Chinese media outlets “received regular guidance from the Central Propaganda Department, which listed topics that should not be covered, including politically sensitive topics. During the year propaganda officials issued guidelines restricting media coverage of sensitive topics, including demonstrations by parents whose children died in the May 12 Sichuan earthquake when their schools collapsed.

“On August 12, the Hong Kong-based South China Morning Post reported that propaganda authorities had issued a 21-point directive outlining how the domestic media should handle certain stories during the Olympics. According to the directive, Chinese journalists were barred from reporting on the lifting of censorship of foreign Web sites during the Olympics, the private lives of visiting heads of state, and Tibetan and Uighur separatist movements, among other topics. The directive also ordered journalists to report positively on Olympic security arrangements.”

“During the year, particularly during the outbreak of unrest in Tibet and the run-up to the Olympic Games, authorities maintained tight control over Internet news and information,” the report says. “Computers set up at the Olympic press center were subject to censorship, and journalists complained that they were unable to visit some overseas Web sites.” Following complaints by foreign reporters, however, “many normally blocked Web sites were temporarily available during the games.” Even so, “authorities temporarily blocked iTunes” during the games, “reportedly because officials were concerned that Olympic athletes were downloading pro-Tibet songs.”

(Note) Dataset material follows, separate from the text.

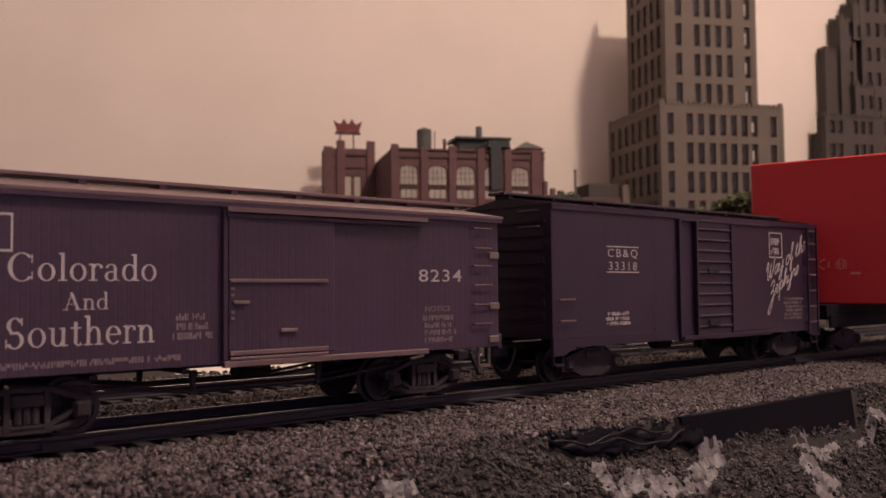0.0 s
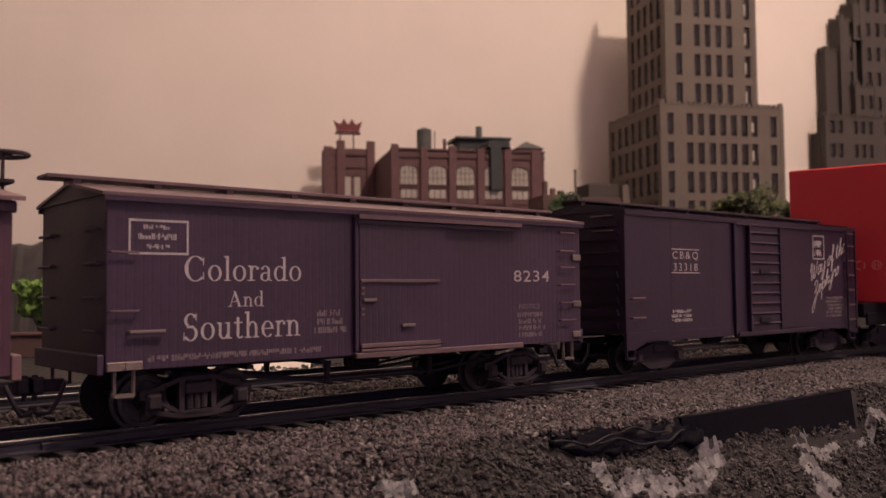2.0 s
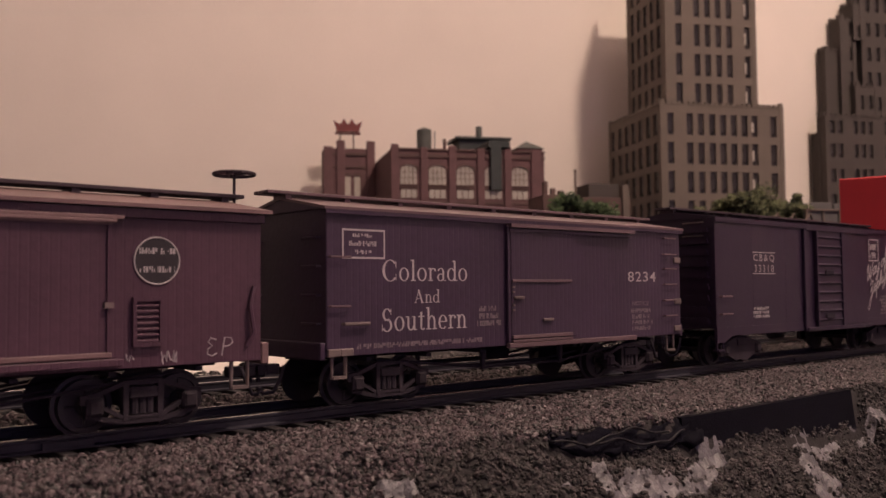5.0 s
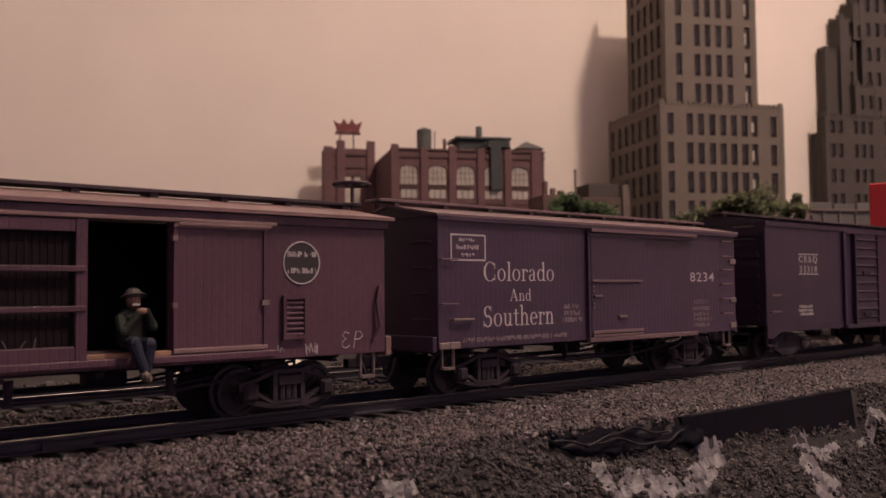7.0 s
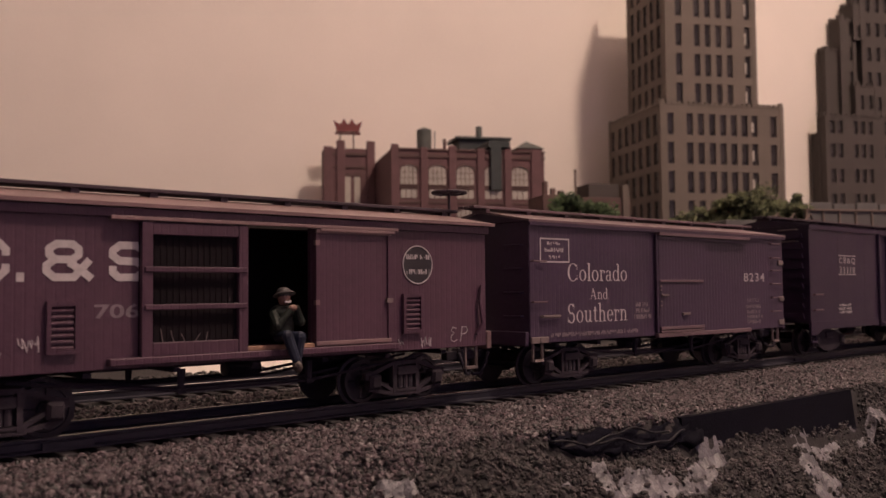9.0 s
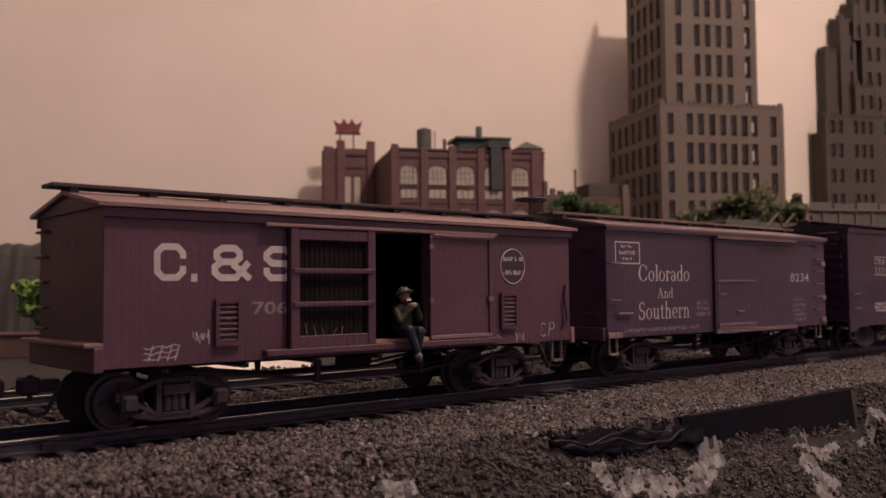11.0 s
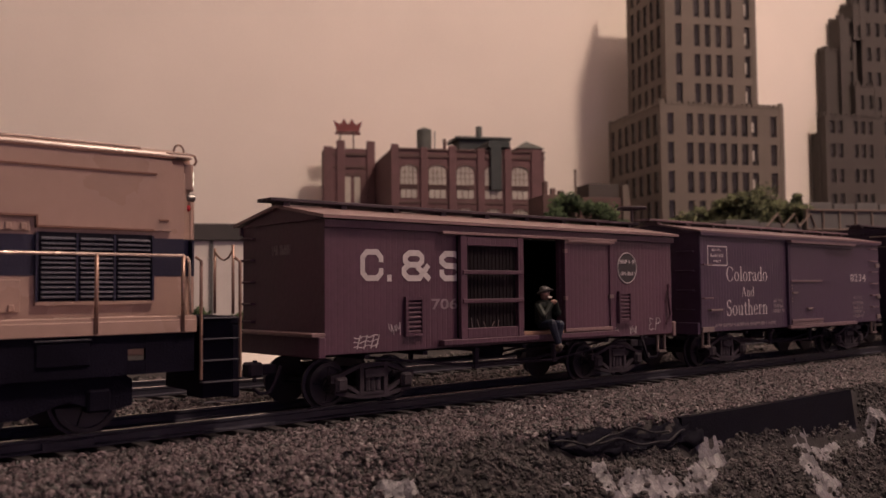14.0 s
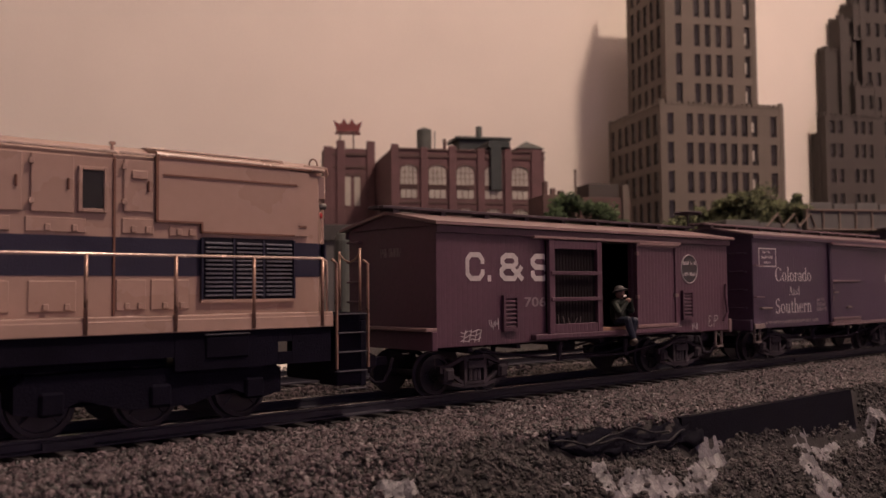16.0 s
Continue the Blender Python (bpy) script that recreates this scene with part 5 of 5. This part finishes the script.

“During the Olympics, Beijing-based dissidents were forced to leave the city, placed under house arrest, or subjected to 24-hour police surveillance,” according to the report. “Many reported that in the weeks leading up to the opening ceremony, they were visited by state security officials who warned them to keep a low profile. Some dissidents were also warned against granting media interviews.”

The Foreign Correspondents’ Club of China, a professional association of Beijing-based journalists reporting on China for worldwide audiences, “polled its members about reporting conditions following the 2008 Olympics,” the State Department said. “FCCC members reported 23 incidents of violence against reporters, sources, or assistants, along with multiple incidents of destruction of photographs or reporting materials, intimidation, and summoning for questioning by authorities. They also reported 100 incidents of being denied access to public spaces by authorities.”

The report notes that between July 25, 2008, when the Olympics media center opened, and August 23, the day before the Olympics closing ceremony, the FCCC indicated 30 cases of “reporting interference,” and that on July 22, “police manhandled Hong Kong journalists who were covering a crowd attempting to purchase Olympic tickets.” The report also says that on August 13, “Beijing police roughed up and detained a journalist for Independent Television News who was covering a Tibet-related protest near the Olympic village.”

Here are just a few of the State Department’s many other findings about China’s efforts to suppress dissent and press freedoms during the 2008 Summer Games:

• “Prior to the Olympics, customs officials seized a painting by New York-based artist Zhang Hongtu because officials disliked the painting’s portrayal of the Olympic ‘Bird’s Nest’ stadium.”

• “The government maintained tight controls over civil society organizations and in recent years, heightened legal restraints and surveillance aimed at controlling them, particularly in the run-up to the Olympics.”

• “The government consistently blocked access to Web sites it deemed controversial, especially those discussing Taiwanese and Tibetan independence, underground religious and spiritual organizations, democracy activists, and the 1989 Tiananmen crackdown.”

• “During the year the government increased censorship and manipulation of the press and the Internet during major events, including the Tibetan protests in March through June, the May 12 Sichuan earthquake, and the Olympic Games. All [Chinese] media were expected to abide by censorship guidelines issued by the party. In a June 20 speech on propaganda work, Chinese Communist Party General Secretary Hu Jintao reiterated local media’s subordinate role to the party, telling journalists they must ‘serve socialism’ and the party.”

• “Beijing Olympic organizers designated three parks as special protest zones during the August 8-24 Olympic Games. However, the Beijing Public Security Bureau did not approve a single application to stage a demonstration, although reportedly 77 persons applied. At least six of those who applied to use the protest zones later were detained and several were returned forcibly to their home provinces. Two elderly women who applied were administratively sentenced to one year of RTL (Reeducation Through Labor), although authorities later reportedly rescinded these sentences.”

• “Police detained foreign citizens attempting to demonstrate near the Olympic Village or on Tiananmen Square. Most foreign demonstrators were expelled from the country within 24 hours.”

• “In May police in Henan Province detained two Finnish journalists for seven hours while preparing a report on a migrant worker who had been employed on an Olympics-related construction site in Beijing.”

• “The government did not respect academic freedom and increased restrictions on political and social discourse at colleges, universities, and research institutes during the period leading up to and during the Olympics. Scholars and researchers reported varying degrees of control regarding issues they could examine and conclusions they could draw. There were reports that academics who advocated political reform were discouraged from attending academic conferences in the run-up to the Olympics. Others were urged by their schools to keep a low profile and not publish during the Olympics.”